(Scripts that build animated scenes)
********

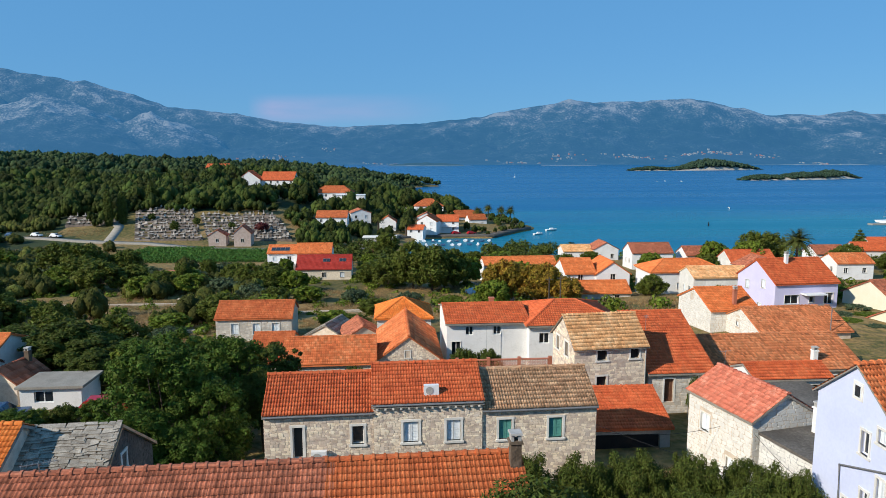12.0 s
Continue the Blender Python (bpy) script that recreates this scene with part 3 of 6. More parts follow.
def stone_face(parent, place, L, H, holes, material, row=0.22, length=0.42, gable=0.0, singles=0, v0=0.0, seed=1, proud=0.016, gable_at=0.5, rough=True, ragged=0.0):
    """Squared rubble in uneven courses over a wall, with joints left between the stones."""
    rnd = random.Random(seed)
    spots, v = [], v0
    while v < H + gable - 0.1:
        hh = row * rnd.uniform(0.7, 1.35)
        lo, hi = 0.0, L
        if v + hh > H:
            s = (v + hh - H) / max(gable, 0.01)
            lo, hi = L * gable_at * s, L - L * (1 - gable_at) * s
        u = lo
        while u < hi - 0.05:
            ll = min(length * rnd.uniform(0.5, 1.6), hi - u)
            e = 0.12 - ragged * rnd.random()
            if not any(h[0] - e < u + ll and u < h[0] + h[2] + e and h[1] - 0.1 < v + hh and v < h[1] + h[3] + e for h in holes):
                spots.append((u, v, ll, hh))
            else:
                for h in holes:
                    if h[0] - e < u + ll and u < h[0] + h[2] + e and h[1] - 0.1 < v + hh and v < h[1] + h[3] + 0.12:
                        if u < h[0] - 0.2:
                            spots.append((u, v, h[0] - e - 0.01 - u, hh))
                        if u + ll > h[0] + h[2] + 0.2:
                            spots.append((h[0] + h[2] + e + 0.01, v, u + ll - h[0] - h[2] - e - 0.01, hh))
                        break
            u += ll
        v += hh
    big = Geo()
    if singles:
        spots.sort(key=lambda s: -s[1])
    for i, (u, v, ll, hh) in enumerate(spots):
        p = proud * rnd.uniform(0.3, 1.4)
        w = min(ll, hh) * 0.30
        x0, x1, y0, y1 = u + 0.007, u + ll - 0.007, v + 0.007, v + hh - 0.007
        cut = [rnd.uniform(0.25, 1.0) * w for _ in range(8)]
        lean = rnd.uniform(-0.25, 0.25) * hh if rough else 0.0
        q = [(x0 + cut[0], y0), (x1 - cut[1], y0), (x1, y0 + cut[2]), (x1, y1 - cut[3]), (x1 - cut[4] + lean, y1), (x0 + cut[5] + lean, y1), (x0, y1 - cut[6])] if rough else [(x0, y0), (x1, y0), (x1, y1), (x0, y1)]
        if rough:
            bent = []
            for a, c in q:
                nv = noise.noise_vector((a * 1.6, c * 2.3, seed * 3.7))
                k = min(1.0, a / 0.3, (L - a) / 0.3)
                bent.append((a + nv.x * 0.15 * k, c + nv.y * 0.13))
            q = bent
        g = Geo() if i < singles else big
        n, m = len(g.v), len(q)
        cu, cv = u + ll / 2, v + hh / 2
        g.v += [place(a, 0.01, c) for a, c in q]
        g.v += [place(a + (cu - a) * 0.06, -p, c + (cv - c) * 0.07) for a, c in q]
        g.f += [tuple(range(n + m, n + 2 * m))] + [(n + k, n + (k + 1) % m, n + m + (k + 1) % m, n + m + k) for k in range(m)]
        if i < singles:
            part("stone", g, material, parent)
    if big.f:
        part("stonework", big, material, parent)["kind"] = "stuff"


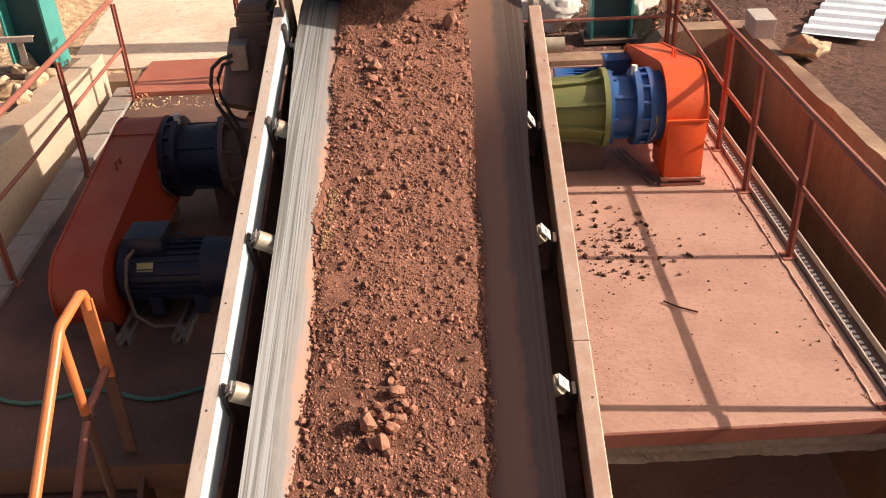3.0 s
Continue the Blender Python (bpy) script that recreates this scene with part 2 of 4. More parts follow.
def nb():
    return bmesh.new()


def facet(verts, seed, cuts=9, lo=0.55, hi=0.85):
    """Flattens a round stone against some planes, so that it breaks into faces."""
    rnd = random.Random(seed)
    for _ in range(cuts):
        n = Vector((rnd.gauss(0, 1), rnd.gauss(0, 1), rnd.gauss(0, 1))).normalized()
        d = rnd.uniform(lo, hi)
        for p in verts:
            over = p.co.dot(n) - d
            if over > 0:
                p.co -= n * over


def lump(bm, r, at=(0, 0, 0), seed=0, rough=0.35, sub=1, broken=True, squash=(1, 1, 1), turn=None):
    """An angular stone."""
    v = bmesh.ops.create_icosphere(bm, subdivisions=sub, radius=1)["verts"]
    off = Vector((seed * 3.17, seed * 1.3, seed * 0.71))
    if sub > 1 and broken:
        facet(v, seed)
    for p in v:
        c = p.co.copy()
        k = 1 + rough * 0.6 * noise.noise(c * 1.3 + off) + rough * 0.35 * noise.noise(c * 3.1 + off)
        p.co = Vector((c.x * squash[0], c.y * squash[1], c.z * squash[2])) * k * r
    m = Matrix.Translation(at) @ (turn or Euler((seed * 1.1, seed * 2.3, seed * 0.7)).to_matrix().to_4x4())
    bmesh.ops.transform(bm, matrix=m, verts=v)
    return bm


# ---- setting: ground, pit, deck ----
GZ = 0.3
PX0, PX1, PY0, PY1 = -3.4, 3.38, -12.0, 10.0


def base_level(x, y):
    """The apron beyond the deck lies lower than the ground round it."""
    left = -3.75 - min(1, max(0, (y - 10.2) / 0.5))
    side = min(1, max(0, (x - left) / 0.3)) * min(1, max(0, (2.62 - x) / 0.3))
    f = min(1, max(0, (y - 10) / 5.5))
    return GZ - (GZ - 0.03) * side * (1 - f * f * (3 - 2 * f))


def ground_height(x, y):
    h = 0.03 * noise.noise((x * 0.5, y * 0.5, 0)) + 0.015 * noise.noise((x * 2.1, y * 2.1, 3))
    if x > 1.0 and y > 9:
        far = min(1, max(0, (y - 10) / 2)) * min(1, (x - 1.0) / 1.5)
        along, across = 0.69 * x + 0.724 * y, 0.69 * y - 0.724 * x
        across += 0.9 * noise.noise((along * 0.12, 0, 4)) - 0.012 * (along - 14) ** 2
        h += far * (0.04 * noise.noise((along * 0.25, across * 1.1, 7)) + 0.035 * noise.noise((along * 0.9, across * 2.4, 5)) + 0.04 * noise.noise((x * 3.1, y * 3.1, 11)) + 0.022 * noise.noise((x * 7.3, y * 7.3, 12)))
        # wheel tracks running off across the yard, with the marks of the treads in them
        for c in (4.9, 5.7, 6.9, 7.7, 8.7, 10.1, 11.0):
            d = abs(across - c - 0.25 * noise.noise((along * 0.3, c, 6)))
            if d < 0.5:
                wear = min(1, max(0, 0.5 + 1.6 * noise.noise((along * 0.35, c * 3, 8))))
                h += far * (wear * (-0.045 * math.exp(-(d / 0.2) ** 2) + 0.035 * math.exp(-((d - 0.34) / 0.09) ** 2)))
                if d < 0.3:
                    h += far * wear * 0.03 * math.sin(along * 15 + d * 9)
    if x < -4.2 and 9 < y < 18:
        h += 0.05 * noise.noise((x * 1.2, y * 1.2, 9)) + 0.04
        # heap of ochre gravel pushed up before the pipes
        crest = 16.2 + 0.12 * (x + 5) + 0.25 * noise.noise((x * 0.8, 2, 2))
        h += min(1, (-4.2 - x) / 0.5) * (0.24 + 0.12 * noise.noise((x * 1.6, y * 1.6, 3))) * math.exp(-((y - crest) / (0.75 if y < crest else 0.3)) ** 2)
    return base_level(x, y) + h * (0.4 if -4.8 < x < 1.5 and y < 15 else 1)


def build_ground():
    def stops(a, b, near0, near1, fine):
        out, v = [], near0
        while v < near1:
            out.append(v)
            v += fine
        v, step = near1, fine
        while v < b:
            out.append(v)
            step *= 1.35
            v += step
        out.append(b)
        v, step = near0, fine
        while v > a:
            step *= 1.35
            v -= step
            out.append(max(v, a))
        return sorted(set(out))
    xs = sorted(set(stops(-900, 900, -10, 13, 0.1) + [PX0, PX1]))
    ys = sorted(set(stops(-900, 1500, 8, 28, 0.1) + [PY0, PY1]))
    verts = [(x, y, GZ if (PX0 < x < PX1 and PY0 < y < PY1) else ground_height(x, y)) for y in ys for x in xs]
    nx = len(xs)
    faces = []
    for j in range(len(ys) - 1):
        for i in range(nx - 1):
            cx, cy = (xs[i] + xs[i + 1]) / 2, (ys[j] + ys[j + 1]) / 2
            if PX0 < cx < PX1 and PY0 < cy < PY1:
                continue
            faces.append((j * nx + i, j * nx + i + 1, (j + 1) * nx + i + 1, (j + 1) * nx + i))
    me = bpy.data.meshes.new("ground")
    me.from_pydata(verts, [], faces)
    me.polygons.foreach_set("use_smooth", [True] * len(me.polygons))
    me.materials.append(ground_material())
    tagged(new("ground", me), "bare red earth with tyre ruts and ochre gravel", "ground", kind="structure")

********

- Work instructions: Go through the entries and return each line where the word "this" appears.

- Solution to the problem:
Continue the Blender Python (bpy) script that recreates this scene with part 3 of 6. More parts follow.
Continue the Blender Python (bpy) script that recreates this scene with part 2 of 4. More parts follow.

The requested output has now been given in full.